L'Ukraine a fait part de son intention de se retirer du Traité d'Ottawa, même si les signataires ne sont techniquement pas autorisés à le faire en cas de conflit armé. L'ambassade d'Ukraine à Ottawa a dit ne pas pouvoir commenter tant que son ambassadeur n'est pas remplacé.
Affaires mondiales Canada a indiqué en juin être conscient que les pays européens prenaient des «décisions difficiles et complexes» au sujet du traité. Le ministère a ajouté que la défense du Traité d'Ottawa était «une priorité essentielle pour le Canada».
L'association Humanité et inclusion, anciennement nommée Handicap international, est un membre fondateur de la Campagne internationale pour l'interdiction des mines terrestres. Anne Delorme, directrice générale d'Humanité et inclusion Canada, a déclaré que le gouvernement fédéral devait redoubler d'efforts pour défendre le Traité d'Ottawa.
«Le droit international a été développé (...) pour protéger les civils et ce qu'on voit aujourd'hui, c'est un effritement de ce droit international», a-t-elle déploré.
«Que ce soit le traité d'Ottawa ou plus largement le respect du droit international, le Canada a une responsabilité d'agir et de renouveler son leadership pour assurer qu'on ne recule pas encore plus, a insisté a directrice d'Humanité et inclusions, surtout alors qu'on est dans une période dans le monde où il y a 120 conflits qui œuvrent.»

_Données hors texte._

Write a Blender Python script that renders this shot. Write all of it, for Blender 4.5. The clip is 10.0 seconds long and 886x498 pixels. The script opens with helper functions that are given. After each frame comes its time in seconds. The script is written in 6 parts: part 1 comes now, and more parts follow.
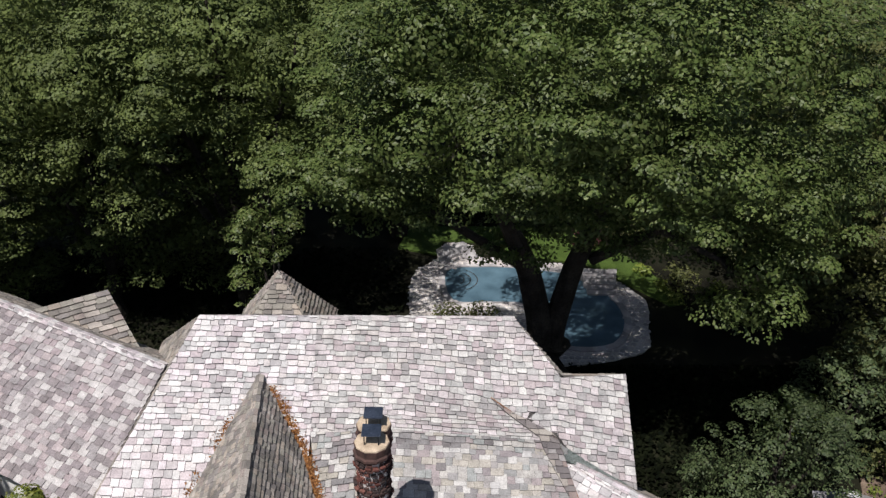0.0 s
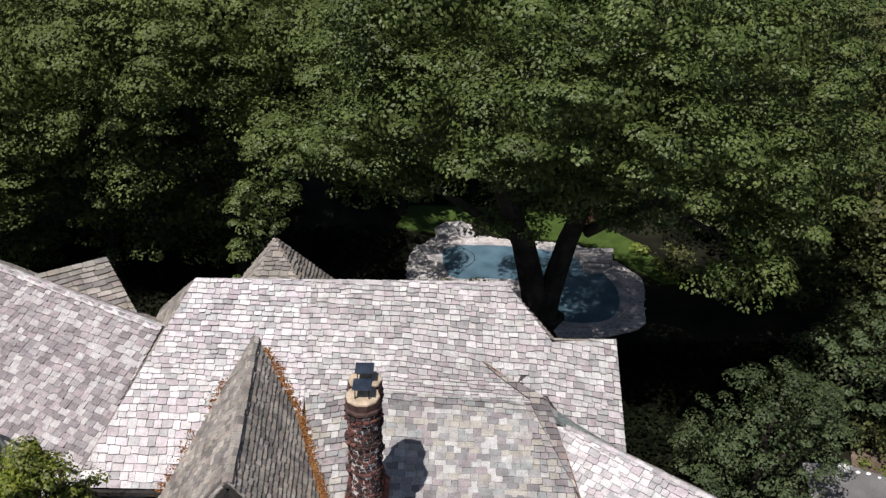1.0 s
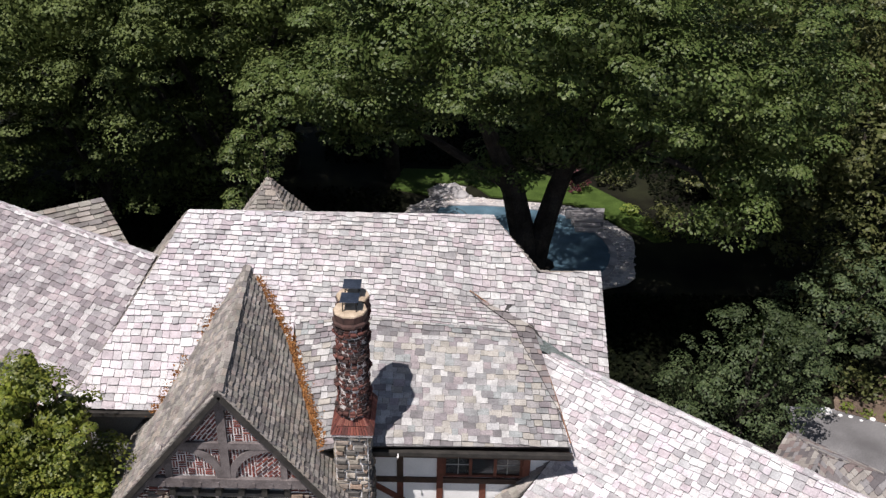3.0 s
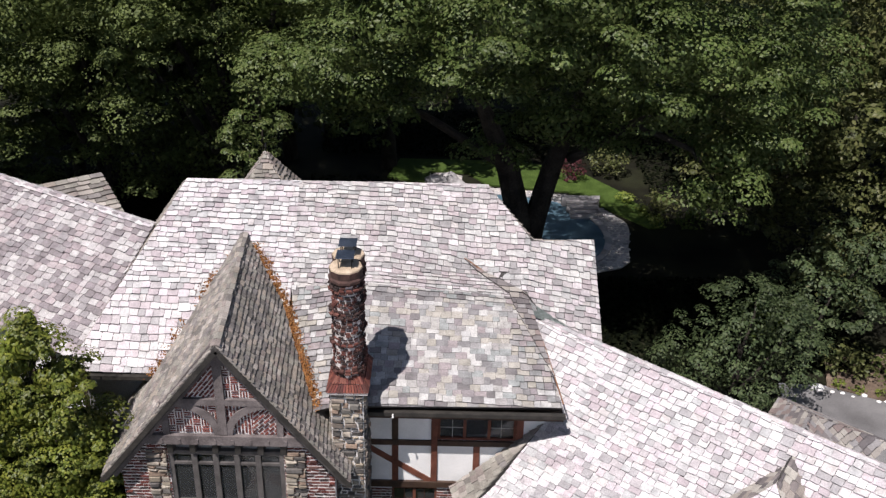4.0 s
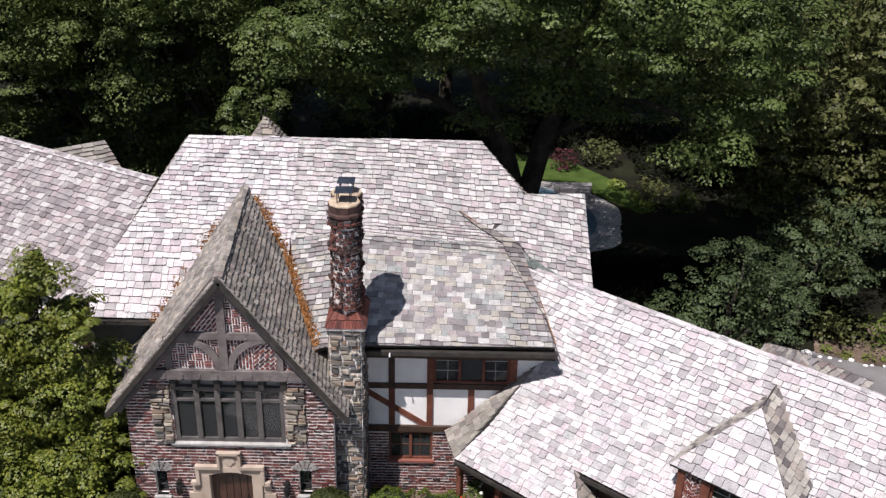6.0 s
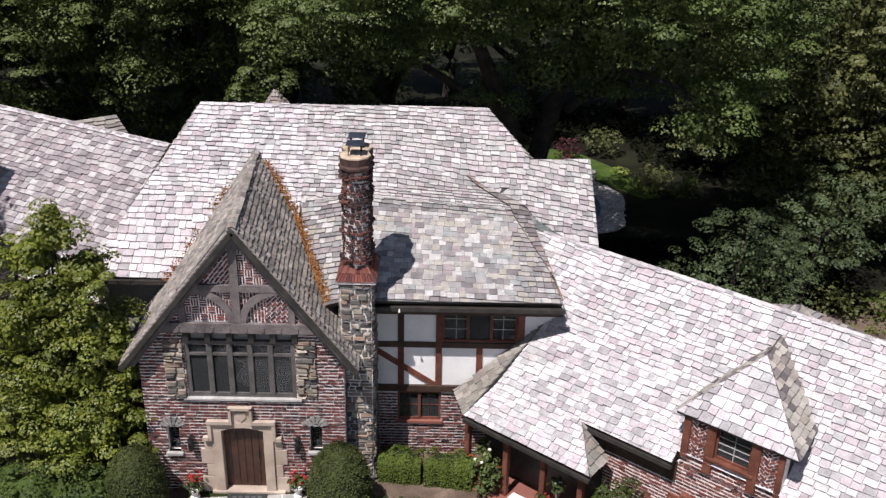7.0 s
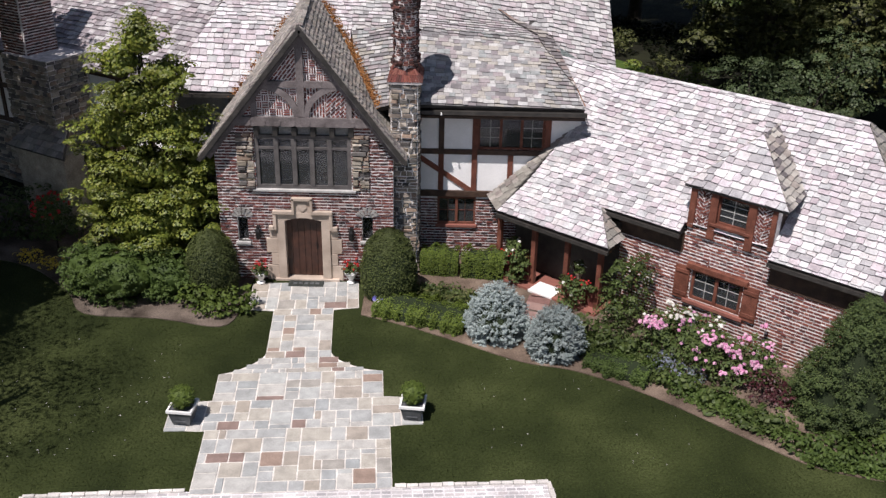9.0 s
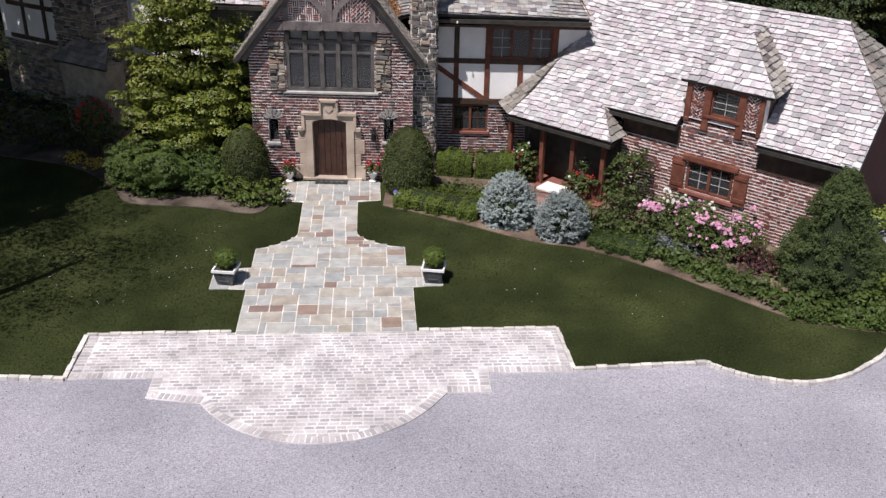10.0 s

Elle prévient également que des pays qui sont actuellement en conflit observent ce que font le Canada et d'autres pays pour la protection des civils et que «s'ils voient que les gens peuvent agir, que les pays peuvent agir en impunité, ils vont agir en conséquence».
Mme Delorme a déclaré que le Canada pouvait reconnaître la menace posée par la Russie tout en plaidant contre les mines terrestres, en faisant valoir que le démantèlement du traité rendrait plus probable la prolifération d'autres armes à autorisation restreinte, comme les armes à sous-munitions, les armes chimiques et les bombes atomiques.
Elle a également déclaré qu'il était illogique que ces pays insistent sur le fait qu'ils respecteront le droit international humanitaire alors que les mines terrestres sont «de nature aveugle».
«Il n'existe absolument aucune donnée ni recherche démontrant l'utilité des mines terrestres en Ukraine», a-t-elle rappelé.
Mme Delorme a souligné que la ministre des Affaires étrangères, Anita Anand, a inscrit la sécurité des civils parmi ses principales priorités depuis son entrée en fonction en mai.
Elle a affirmé que le Canada devrait assurer la présidence tournante d'un an du traité lorsqu'il atteindra ses 30 ans en 2027, et convoquer un sommet pour rallier des soutiens.
Adam Chapnick, professeur au Collège militaire royal, a indiqué que le Canada, en tant que pays peu peuplé et doté de capacités militaires modestes, s'appuie sur des accords internationaux comme le Traité d'Ottawa.
«Le traité reflétait un certain optimisme quant à la capacité du monde à coopérer pour soutenir des intentions morales raisonnables», a souligné M. Chapnick, qui a étudié l'évolution de la politique étrangère du Canada au fil des décennies.
Il a déclaré que si les Canadiens peuvent être fiers des réalisations du traité en 25 ans, il n'est pas certain qu'il tiendra encore longtemps, compte tenu de la façon dont l'invasion russe a bouleversé l'ordre international fondé sur des règles.
«Il est difficile de défendre cet argument avec autant de force aujourd'hui», a-t-il dit.